Before the recent escalation in the Middle East, inflation in the UK had been forecast to gradually fall towards that target over the coming months. However, the outbreak of conflict has disrupted those expectations, introducing fresh uncertainty into the economic outlook and prompting a rethink on the timing of any potential rate cuts.

The situation has been further complicated by rising energy prices, which have surged since the conflict began. Oil and gas markets have reacted quickly, with noticeable increases already feeding through to fuel costs. If these higher prices persist, households could soon face increased energy bills, adding further pressure to the cost of living.

Governor Bailey acknowledged the impact, noting that the rise in global energy costs is already visible at petrol stations and could translate into higher household expenses later in the year. This development has made it more difficult for policymakers to predict how inflation will behave in the near term.

A key concern is the ongoing disruption around the Strait of Hormuz, a crucial route for global oil supplies. With a significant share of the world’s crude oil passing through this channel, any prolonged instability could have wider consequences for the global economy, particularly in terms of energy costs and supply chains.

As a result of these pressures, central banks are being forced to reassess their economic forecasts. Expectations for both inflation and economic growth over the next year have become less certain, with policymakers now having to factor in the potential long-term effects of the conflict.

The cautious stance is not limited to the UK. The Federal Reserve has also decided to hold its key interest rate steady, while warning that the economic outlook remains unclear. This reflects a broader trend among central banks as they respond to shifting global conditions.

For the Bank of England, the implication is that inflation may not fall as quickly as previously anticipated. Instead, prices could remain elevated for longer, reducing the likelihood of any immediate reductions in interest rates. This creates a more challenging environment for both households and businesses.

Market expectations have already begun to shift in response to these developments. Some analysts now believe that interest rates could rise further before the end of the year, rather than being cut as earlier forecasts had suggested. This marks a significant change in outlook compared to just a few months ago.

Higher interest rates are often used as a tool to control inflation. By making borrowing more expensive, they tend to slow down spending and investment, which in turn helps to reduce price pressures across the economy. However, this also means that mortgages, loans, and other forms of credit become more costly for consumers.

This balancing act presents a challenge for policymakers, who must weigh the need to control inflation against the risk of slowing economic growth too sharply. The current uncertainty makes these decisions even more complex, as external factors such as geopolitical tensions remain unpredictable.

In the housing market, the impact of sustained higher rates could be significant. Borrowers may face increased mortgage costs, while potential buyers could find affordability stretched further. This may lead to reduced demand in the property market, at least in the short term.

At the same time, businesses are also likely to feel the effects. Higher borrowing costs can limit expansion plans and reduce investment, potentially slowing overall economic activity. This adds another layer of pressure at a time when many sectors are already dealing with rising costs.

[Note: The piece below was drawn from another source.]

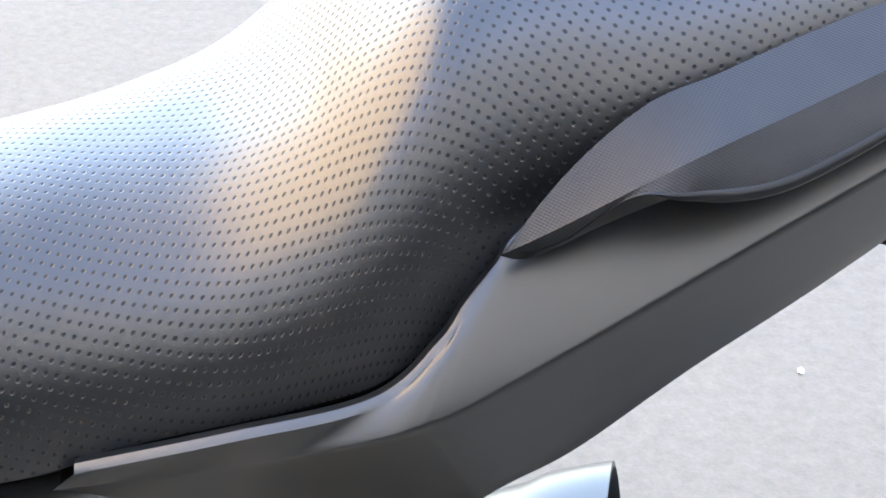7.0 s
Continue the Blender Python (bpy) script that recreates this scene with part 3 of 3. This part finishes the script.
# indicator bracket with a slot, strap and bolt
BK = frame_at((0.297, -0.078, 0.774), (0.029, 0.004, 0.031), (0.010, 0.0, -0.020))
ind = tagged(new("indicator"), "amber indicator on a black stalk, held by a slotted steel bracket")
ind.parent = bike
out = rounded([(0.0, -0.002), (0.043, -0.002), (0.026, 0.0255), (0.004, 0.030)], 0.002, 3)
slot = rounded([(0.0075, 0.011), (0.027, 0.007), (0.027, 0.013), (0.0075, 0.018)], 0.002, 4)
bp("bracket", moved(plate(out, 0.0016, [slot]), BK), BRACKET, "slotted bright steel bracket", ind, smooth=False)
side = loft([[(0.297, -0.078, 0.776), (0.299, -0.0775, 0.744)], [(0.290, -0.086, 0.777), (0.291, -0.086, 0.745)]])
bp("bracket_side", thick(side, 0.0016), BRACKET, "bent side of the bracket", ind)
out = rounded([(-0.005, -0.005), (0.005, -0.005), (0.005, 0.045), (-0.005, 0.045)], 0.0045, 6)
holes = [[(0.0021 * math.cos(a * math.pi / 8), y + 0.0021 * math.sin(a * math.pi / 8)) for a in range(16)] for y in (0.0075, 0.0140, 0.0205)]
SK = frame_at((0.3245, -0.0805, 0.7875), (0.94, 0.08, 0.30), (0.42, -0.10, -0.85))
bp("strap", moved(plate(out, 0.0014, holes), SK), ZINC, "pale zinc strap with three holes", ind, smooth=False)
bp("bolt", moved(disc(0.0026, 0.003), SK @ Matrix.Translation((0, 0.0, -0.0015))), ZINC, "round bright bolt head", ind)

stalk = pipe([(0.2945, -0.076, 0.7625), (0.288, -0.098, 0.7655), (0.282, -0.120, 0.768)], 0.0105, 14, 24)
bp("stalk", stalk, GLOSS, "gloss black stalk", ind)
for k, (r, f) in enumerate(((0.0122, 0.02), (0.0128, 0.10), (0.0120, 0.17))):
    p = Vector((0.2945, -0.076, 0.7625)).lerp(Vector((0.282, -0.120, 0.768)), f)
    d = Vector((-0.0125, -0.044, 0.0055)).normalized()
    bp("collar", pipe([p - d * 0.0016, p + d * 0.0016], r, 6, 24), GLOSS, "gloss black collar", ind)


def pod(front):
    """Half of the egg-shaped indicator body: the dark shell in front or the lens behind."""
    rows = []
    for i in range(17):
        th = math.pi * i / 16
        r = []
        for j in range(17):
            ph = math.pi * (j / 16 - 0.5) + (math.pi if front else 0)
            x = math.sin(th) * math.cos(ph)
            y = math.cos(th)
            z = math.sin(th) * math.sin(ph)
            sx = 0.040 if front else 0.030
            r.append((sx * math.copysign(abs(x) ** 0.9, x), 0.031 * y, 0.024 * z))
        rows.append(r)
    return loft(rows)


PM = frame_at((0.2835, -0.143, 0.756), (0.97, 0.10, 0.22), (-0.1, 0.97, 0.25))
bp("shell", moved(pod(True), PM), BLACK, "black pod shell", ind, sharp=60)
bp("lens", moved(pod(False), PM @ Matrix.Translation((0.0008, 0, 0))), AMBER_LENS, "orange lens", ind, sharp=60)

# subframe tubes and the parts behind them
in_tail = False
bp("frame_tube", pipe([(-0.50, -0.058, 0.520), (-0.35, -0.066, 0.561), (-0.22, -0.069, 0.595), (-0.155, -0.073, 0.611), (-0.09, -0.078, 0.633)], 0.0150, 30, 22), TUBE, "satin silver painted frame tube")
bp("frame_tube", pipe([(-0.46, -0.098, 0.374), (-0.30, -0.097, 0.477), (-0.10, -0.095, 0.606), (-0.03, -0.092, 0.645)], 0.0098, 30, 18), TUBE, "satin silver painted frame tube")
cover_rows = []
for x, y, z, h in ((-0.44, -0.083, 0.500, 0.09), (-0.335, -0.085, 0.534, 0.06), (-0.252, -0.085, 0.560, 0.045), (-0.196, -0.085, 0.5765, 0.025), (-0.110, -0.085, 0.609, 0.012)):
    cover_rows.append([(x, y + 0.012, z + 0.001), (x, y + 0.002, z), (x, y, z - 0.005), (x, y + 0.002, z - h), (x, y + 0.03, z - h)])
cover = loft(cover_rows)
bp("side_cover", cover, GREYPL, "grey-black plastic side cover", sharp=25)
bp("screw", moved(disc(0.0026, 0.0022), frame_at((-0.183, -0.0845, 0.604), (1, 0, 0.2), (0, 0, -1))), BLACK, "small black screw head")
box = []
for x, yn, zt, zb in ((-0.52, 0.010, 0.60, 0.16), (-0.30, -0.020, 0.625, 0.20), (-0.15, -0.045, 0.640, 0.42), (-0.06, -0.060, 0.64, 0.57)):
    box.append([(x, yn, zt), (x, 0.0, zt), (x, 0.0, zb), (x, yn + 0.01, zb), (x, yn, zb + 0.02)])
bp("airbox", loft(box, True, True), MATT, "black airbox under the seat", sharp=30)
# fuel tank: a narrow tail that rides over the seat's nose and widens forward
tank = []
for x, w, zb, zt in ((-0.306, 0.012, 0.722, 0.735), (-0.311, 0.020, 0.715, 0.760), (-0.322, 0.028, 0.705, 0.778), (-0.350, 0.042, 0.690, 0.800), (-0.40, 0.075, 0.660, 0.826), (-0.48, 0.120, 0.640, 0.860), (-0.60, 0.150, 0.630, 0.885), (-0.74, 0.145, 0.640, 0.880)):
    ring = []
    for k in range(25):
        c, q = math.cos(math.pi * k / 24), math.sin(math.pi * k / 24)
        ring.append((x, -0.004 - w * math.copysign(abs(c) ** 0.75, c), zb + (zt - zb) * q ** 0.7))
    tank.append(ring)
bp("fuel_tank", loft(tank, True, True), PAINT, "glossy silver-blue metallic fuel tank", sharp=50)

# rear wheel
AX, AY, AZ, WR = 0.138, 0.001, 0.191, 0.317


def wheel_ring(profile, n=140, a0=0.0, a1=360.0, closed=True):
    rows = []
    m = n if closed else n + 1
    for i in range(m):
        a = radians(a0 + (a1 - a0) * i / n)
        rows.append([(AX + r * math.cos(a), AY + y, AZ + r * math.sin(a)) for r, y in profile])
    if closed:
        rows.append(rows[0])
    return loft(rows)


def tread(k):
    return WR - 0.0815 + 0.0815 * max(math.sin(math.pi * k), 0) ** 0.75, -0.076 * math.cos(math.pi * k)


wheel = bp("rear_wheel", wheel_ring([(0.206, -0.054), (0.234, -0.060), (0.234, 0.060), (0.206, 0.054), (0.206, -0.054)]), GLOSS, "black rear wheel")
tyre = bp("tyre", wheel_ring([tread(k / 32) for k in range(33)]), RUBBER, "worn black rubber tyre", wheel, sharp=60)
bp("hub", moved(disc(0.05, 0.10), frame_at((AX, AY + 0.05, AZ), (1, 0, 0), (0, 0, 1))), GLOSS, "", wheel)
for k in range(5):
    a = 2 * math.pi * k / 5
    bp("spoke", pipe([(AX + 0.045 * math.cos(a), AY, AZ + 0.045 * math.sin(a)), (AX + 0.215 * math.cos(a), AY, AZ + 0.215 * math.sin(a))], 0.014, 4, 10), GLOSS, "", wheel)


def groove(path, w):
    """A black strip laid on the tread for a groove's shade, along angles and shares of the tyre's width."""
    pts = spline([(a, k * 100, 0) for a, k in path], 26)
    rows = []
    for i, p in enumerate(pts):
        q = pts[min(i + 1, 25)] - pts[max(i - 1, 0)]
        sp = WR * radians(1)
        t = Vector((q.x * sp, q.y * 0.00184, 0)).normalized()
        half = w * min(1, 0.25 + 3 * min(i, 25 - i) / 25)
        row = []
        for s, d in ((-1, 0.0006), (-0.8, 0.0009), (0.8, 0.0009), (1, 0.0006)):
            a = radians(p.x + (-t.y * half * s) / sp)
            k = (p.y + (t.x * half * s) / 0.00184) / 100
            r, y = tread(k)
            row.append((AX + (r + d) * math.cos(a), AY + y, AZ + (r + d) * math.sin(a)))
        rows.append(row)
    return loft(rows)


for path in (((100, 0.38), (95.6, 0.42), (90.6, 0.47), (86.3, 0.50), (80.7, 0.52), (75.5, 0.54), (68.3, 0.58)), ((84.3, 0.39), (81.6, 0.39), (77.1, 0.39), (72.3, 0.385), (67.1, 0.34), (61.7, 0.29)),
             ((98.9, 0.33), (94.9, 0.30), (90.4, 0.29), (87.7, 0.28), (84.5, 0.23), (81.6, 0.18), (78.6, 0.13)), ((89.2, 0.24), (88.8, 0.18), (88.1, 0.13)),
             ((62, 0.50), (59.9, 0.50), (57, 0.50), (55, 0.49), (50, 0.46)), ((68, 0.20), (62, 0.18), (56, 0.13), (52, 0.07)), ((92, 0.62), (86, 0.65), (80, 0.67), (72, 0.70))):
    bp("groove", groove(path, 0.00175), MATT, "", tyre)

# hugger over the tyre, and the flap between it and the tail
HX, HY, HZ = 0.149, 0.015, 0.170
hug = []
for i in range(41):
    a = radians(99 + 73 * i / 40)
    nose = min(1.0, i / 24)
    bend = 1.05 - 0.40 * nose
    crest = 24 * 0.5 ** (1 / bend)
    row = []
    for k in range(29):
        q = min(k, 24)
        u = math.pi * q / 24
        s = max(math.sin(math.pi * (q / 24) ** bend), 0)
        c = math.cos(u)
        tall = 0.1550 + 0.0115 * nose
        r = 0.222 + tall * s ** (0.52 + 0.25 * nose)
        low = (1 - math.sin(u)) ** 0.8
        y = HY - 0.029 - (0.071 - 0.0178 * nose) * math.copysign(abs(c) ** (0.88 + 0.12 * nose), c)
        if k > crest:
            f = (k - crest) / (28 - crest)
            r = 0.222 + tall * (1 - 0.05 * f) * (1 - f ** 5) ** 0.5
            y = y0 + (0.078 - y0) * f
            low = low0 * (1 - f) - 0.44 * f
        else:
            y0, low0 = y, low
        row.append((HX + r * math.cos(a) - 0.0644 * low, y, HZ + r * math.sin(a)))
    hug.append(row)
bp("hugger", thick(loft(hug), 0.003), HUGGER, "satin black hugger over the tyre", sharp=50)
edge = spline([(0.048, 0, 0.690), (0.036, 0, 0.664), (0.018, 0, 0.633), (0.003, 0, 0.605), (-0.003, 0, 0.590)], 14)
rows = []
for y0, dx in ((-0.030, -0.62), (-0.034, -0.62), (-0.034, -0.002), (-0.032, 0.0), (-0.030, -0.002)):
    rows.append([(max(p.x + dx, -0.56), y0, p.z) for p in edge] + [(max(-0.020 + dx, -0.56), y0, 0.575 if dx > -0.01 else 0.27)])
bp("mud_flap", loft(rows), MATT, "matt black inner mudguard", sharp=30)
edge = spline([(0.040, 0, 0.690), (0.008, 0, 0.632), (-0.0205, 0, 0.580), (-0.0365, 0, 0.556), (-0.049, 0, 0.530), (-0.0565, 0, 0.514), (-0.0585, 0, 0.502)], 14)
rows = []
for y0, dx in ((0.049, -0.16), (0.045, -0.16), (0.045, -0.002), (0.047, 0.0), (0.049, -0.002)):
    rows.append([(p.x + dx, y0, p.z) for p in edge] + [(-0.100 + dx, y0, 0.480), (-0.106 + dx, y0, 0.36)])
bp("mud_flap", loft(rows), MATT, "matt black far side of the mudguard", sharp=30)


# ---------------------------------------------------------------- litter on the asphalt
PAPER = surface("dirty_white_paper", (0.62, 0.61, 0.58), (0.80, 0.79, 0.77), 0.8, 90)


def scrap(x, y, size, turn):
    """A crumpled flake of paper."""
    rows = []
    for i in range(5):
        row = []
        for j in range(5):
            u, v = i / 4 - 0.5, j / 4 - 0.5
            row.append((size * u * (1 - 0.5 * abs(v)), 0.7 * size * v * (1 - 0.4 * abs(u)), size * (0.06 + random.uniform(0, 0.16))))
        rows.append(row)
    m = Matrix.Translation((x, y, GZ + 0.001)) @ Matrix.Rotation(radians(turn), 4, 'Z')
    tagged(part("paper_scrap", moved(thick(loft(rows), 0.0006), m), PAPER, sharp=20), "small crumpled white paper scrap lying on asphalt", "litter", "scraps on the ground")


scrap(0.786, 0.862, 0.016, 25)
scrap(0.680, 1.046, 0.014, 70)

# ---------------------------------------------------------------- unseen walls round the yard, set for light and reflections
def wall(name, material, foot, turn, length, top, label):
    """An upright slab whose broad face looks along its own -y, turned about z."""
    bm = bmesh.new()
    bmesh.ops.create_cube(bm, size=1)
    m = Matrix.Translation((foot[0], foot[1], (top + GZ) / 2)) @ Matrix.Rotation(radians(turn), 4, 'Z') @ Matrix.Diagonal((length, 0.3, top - GZ, 1))
    return tagged(part(name, moved(bm, m), material, smooth=False), label, "wall", kind="structure")


# added out of view: pale slab shades the yard, black foot darkens reflections
wall("wall_south", PLASTER, (6.8, -3.75), 180, 26.0, 11.6, "tall pale slab added out of view behind the viewer to shade the yard")
wall("south_reflection_blocker", BLACKOUT, (6.8, -3.45), 180, 26.0, 2.15, "unseen black slab added behind the viewer to darken low reflections")
# unseen pair added for the side panel to mirror: white above, black below
wall("wall_southwest", WHITEWASH, (-6.5, -2.2), 90, 3.6, 5.5, "unseen white slab added ahead of the motorcycle to brighten panel reflections")
wall("southwest_reflection_blocker", BLACKOUT, (-6.2, -2.2), 90, 3.6, 1.5, "unseen black slab added ahead of the motorcycle to darken low reflections")
wall("wall_west", SUNLIT, (-11.5, 5.0), 67, 17.0, 12.4, "tall sunlit beige house wall ahead of the motorcycle")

Looking ahead, much will depend on how the global situation evolves. If energy prices stabilise and geopolitical tensions ease, inflation could begin to fall more steadily. However, if disruptions continue, the path back to the 2% target may take longer than expected.

For now, the Bank of England appears committed to a wait-and-see approach, holding rates steady while closely monitoring developments. As uncertainty persists, both markets and households will be watching closely for any signals on the future direction of interest rates and inflation.